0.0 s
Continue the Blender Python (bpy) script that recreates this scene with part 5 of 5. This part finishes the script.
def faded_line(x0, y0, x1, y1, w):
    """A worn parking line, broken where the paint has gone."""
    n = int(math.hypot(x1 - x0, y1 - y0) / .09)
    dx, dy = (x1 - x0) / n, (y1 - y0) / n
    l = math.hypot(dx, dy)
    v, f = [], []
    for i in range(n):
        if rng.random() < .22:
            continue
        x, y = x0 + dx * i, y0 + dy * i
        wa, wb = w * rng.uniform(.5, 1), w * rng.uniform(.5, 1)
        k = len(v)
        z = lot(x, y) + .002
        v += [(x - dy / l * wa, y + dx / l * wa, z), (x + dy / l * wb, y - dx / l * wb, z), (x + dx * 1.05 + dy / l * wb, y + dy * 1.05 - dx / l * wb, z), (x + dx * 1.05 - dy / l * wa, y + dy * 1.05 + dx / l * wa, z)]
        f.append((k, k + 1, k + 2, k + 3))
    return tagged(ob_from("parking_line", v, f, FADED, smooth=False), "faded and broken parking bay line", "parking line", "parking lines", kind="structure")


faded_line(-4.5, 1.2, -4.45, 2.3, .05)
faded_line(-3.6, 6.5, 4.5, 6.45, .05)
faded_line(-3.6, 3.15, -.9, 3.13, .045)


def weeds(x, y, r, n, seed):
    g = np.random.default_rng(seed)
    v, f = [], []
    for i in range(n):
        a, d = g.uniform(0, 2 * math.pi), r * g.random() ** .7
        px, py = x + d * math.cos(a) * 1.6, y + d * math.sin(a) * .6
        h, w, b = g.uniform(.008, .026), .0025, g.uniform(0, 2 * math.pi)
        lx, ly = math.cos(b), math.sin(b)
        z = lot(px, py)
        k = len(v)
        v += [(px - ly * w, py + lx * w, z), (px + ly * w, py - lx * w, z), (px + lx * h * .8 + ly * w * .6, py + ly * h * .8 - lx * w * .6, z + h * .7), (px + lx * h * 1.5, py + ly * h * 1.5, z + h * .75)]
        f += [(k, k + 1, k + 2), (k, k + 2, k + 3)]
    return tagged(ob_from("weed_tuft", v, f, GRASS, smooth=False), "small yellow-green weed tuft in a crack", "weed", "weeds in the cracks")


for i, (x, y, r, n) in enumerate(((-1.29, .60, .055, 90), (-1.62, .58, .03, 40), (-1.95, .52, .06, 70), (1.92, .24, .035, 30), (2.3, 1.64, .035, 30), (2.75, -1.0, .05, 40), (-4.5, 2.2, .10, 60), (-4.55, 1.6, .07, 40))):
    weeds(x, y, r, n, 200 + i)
■ ■ ■
STATED TASK = Reproduce the data in full, exactly as presented.

FINISHED ANSWER =
0.0 s
Continue the Blender Python (bpy) script that recreates this scene with part 5 of 5. This part finishes the script.
def faded_line(x0, y0, x1, y1, w):
    """A worn parking line, broken where the paint has gone."""
    n = int(math.hypot(x1 - x0, y1 - y0) / .09)
    dx, dy = (x1 - x0) / n, (y1 - y0) / n
    l = math.hypot(dx, dy)
    v, f = [], []
    for i in range(n):
        if rng.random() < .22:
            continue
        x, y = x0 + dx * i, y0 + dy * i
        wa, wb = w * rng.uniform(.5, 1), w * rng.uniform(.5, 1)
        k = len(v)
        z = lot(x, y) + .002
        v += [(x - dy / l * wa, y + dx / l * wa, z), (x + dy / l * wb, y - dx / l * wb, z), (x + dx * 1.05 + dy / l * wb, y + dy * 1.05 - dx / l * wb, z), (x + dx * 1.05 - dy / l * wa, y + dy * 1.05 + dx / l * wa, z)]
        f.append((k, k + 1, k + 2, k + 3))
    return tagged(ob_from("parking_line", v, f, FADED, smooth=False), "faded and broken parking bay line", "parking line", "parking lines", kind="structure")


faded_line(-4.5, 1.2, -4.45, 2.3, .05)
faded_line(-3.6, 6.5, 4.5, 6.45, .05)
faded_line(-3.6, 3.15, -.9, 3.13, .045)


def weeds(x, y, r, n, seed):
    g = np.random.default_rng(seed)
    v, f = [], []
    for i in range(n):
        a, d = g.uniform(0, 2 * math.pi), r * g.random() ** .7
        px, py = x + d * math.cos(a) * 1.6, y + d * math.sin(a) * .6
        h, w, b = g.uniform(.008, .026), .0025, g.uniform(0, 2 * math.pi)
        lx, ly = math.cos(b), math.sin(b)
        z = lot(px, py)
        k = len(v)
        v += [(px - ly * w, py + lx * w, z), (px + ly * w, py - lx * w, z), (px + lx * h * .8 + ly * w * .6, py + ly * h * .8 - lx * w * .6, z + h * .7), (px + lx * h * 1.5, py + ly * h * 1.5, z + h * .75)]
        f += [(k, k + 1, k + 2), (k, k + 2, k + 3)]
    return tagged(ob_from("weed_tuft", v, f, GRASS, smooth=False), "small yellow-green weed tuft in a crack", "weed", "weeds in the cracks")


for i, (x, y, r, n) in enumerate(((-1.29, .60, .055, 90), (-1.62, .58, .03, 40), (-1.95, .52, .06, 70), (1.92, .24, .035, 30), (2.3, 1.64, .035, 30), (2.75, -1.0, .05, 40), (-4.5, 2.2, .10, 60), (-4.55, 1.6, .07, 40))):
    weeds(x, y, r, n, 200 + i)